Is your Business Caught in the Minutia Trap

Is your Business Caught in the Minutia Trap

Attention to detail is very important when it comes to business. For many customers it’s all the small things that add up to a great experience with your company. As a business owner you are generally aware of this fact. However not all details are valuable places to focus in reaching optimal success. Maximizing your effectiveness requires you to be vigilant and avoid the minutia trap. If your find yourself obsessing over small details so much so that it hold up getting value out of your current efforts, then you are caught in the net. So what is this minutia net and how do you get out of it?

The Minutia Trap Defined

Minutia is a focus on small details with little to no long-term value. When you find yourself investing time and resources into small details ask is it really an effective use of resources. Typically the trap looks like a good investment or something that will make a big impact on the customer experience. Generally you will see such items as a positive outcome if added or negative if not. Typically it will seem like a huge deal, but really it’s just because of how focused and zoomed in you are, not in comparison to the project as a whole. For instance you may spend a lot of time trying to make a web site “perfect” without ever releasing one. Finding the best way to approach a valuable contact but never approaching one. Ultimately a wrong approach works 100% better then no approach. Obsessing over small details can seriously hamper your ability. You may accomplish a lot of small things when there are bigger things that could have been accomplished instead.

Avoiding the Minutia Trap


The 80/20 rule is a very valuable guiding principle in business. It says that 80% of the effect can be generated with 20% of the effort. Imagine that you are working on a web site for your business, you get a design from your developer that looks great but there are little touches to it you think are critical before you can launch. Step back and think critically, will these issues really prevent you from making the sale? Alternatively will they cause you to make the sale? Typically most small details the answer will be no. If no is the answer, why let small details to prevent your site from launching? The value of the site launching greatly exceeds the value of that change so move it forward, and you can always make the changes later or as you go.

Minutia and Delegation

With projects like above, it’s easy to see how the minutia impacts your business but another area is less visible and that’s the effect on delegation. Many business owners or overly worked individuals have a hard time delegating work because the person completing it won’t put the same attention to detail into it, or solve the problem the same way. The fear of non-prefect work scares many from delegating tasks. As a result they lose out on the benefits such as; completing the task, their time being freed up, and getting more accomplished sooner. Sure they won’t do it the same way you will, that’s ok there is a chance they might surprise you and do it better, or after a number of retries they will learn to do it up to your standards. Just make sure to give the person instructions that involve what you intend the end results to be and why, this way when they hit road blocks they know how to overcome them.

Serving the outliers

Many businesses receive feedback from their customers and put too much weight to a single piece of feedback. For instance a couple customers may say “you should offer carpet cleaning!” before buying the equipment you have to ask yourself if you are serving the 80% of your customers by offering carpet cleaning or only 20%. The extra service may reduce the service you provide the 80%, so is it worth it? Negative feedback is the best example, someone might get a piece of negative feedback that rocks their world, and begins to change their business around it. They forget this is one person out of the thousands you have successfully serviced. Those changes may increase the happiness of less then 1% who feel similar but at the cost of 10-20% how that change effects. Your company has reached its success for a reason and unless you can show that the feedback is common across a large group of your customers you probably shouldn’t bother changing something that is working. Don’t base your decision on the vocal minority, the silent majority is telling you something with the money they are spending in your business.

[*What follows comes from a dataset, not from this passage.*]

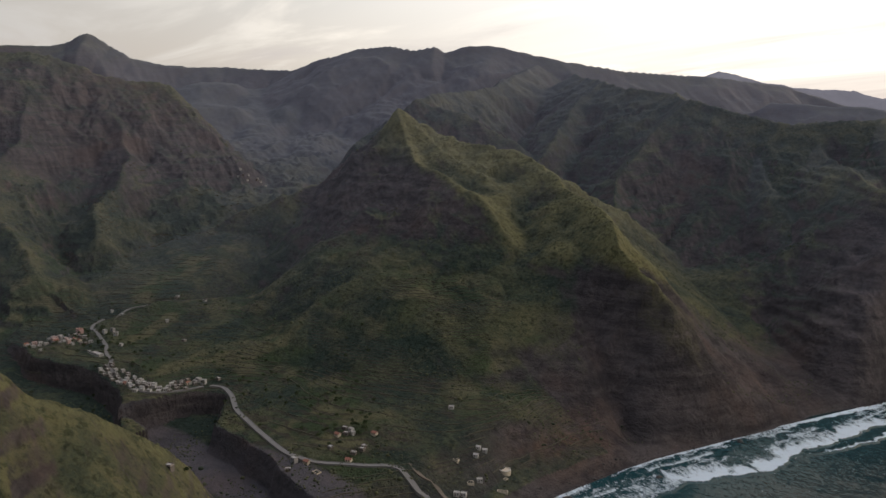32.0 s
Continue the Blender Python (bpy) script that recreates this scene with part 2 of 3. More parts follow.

Profit Margins and Revenues

It’s great to look at the company’s books and find ways to save money, however this can be self-defeating if done in excess. After the obvious savings the time and energy spent to save $200a month could have gone into making an extra $20,000 per month. If you find some level of success consider pushing your market share or opening in new markets as an alternative to trying to increasing margins. Just think of it this way, you can spend months trying to work out a new scheme that increase your margins by 5% maybe that equates to 100-200k per year. However that same energy and time invested into a 200k a year savings could have gone into a new location that generates 1 million a year or more, or expanding to serve a bigger market.

Conclusion

Time, money and energy are finite resources. To take your business to it’s highest potential you have to apply your resources to the most impactful pursuits. Always keep in the back of the mind the question, “is this the most valuable thing I can do towards making more money?” If the answer is no think about if it’s something someone else can do, or can wait until it is the most important thing.

The simplest way to combat the minutia trap is to always ask yourself, “What is the chance that this will actually affect the customer’s interest in our product or influence the outcome of the sale.” Be realistic; don’t assume it will just because one customer said it would. Find some numbers to confirm or deny the came. Remember your mind makes everything bigger then it tends to be look at the big picture.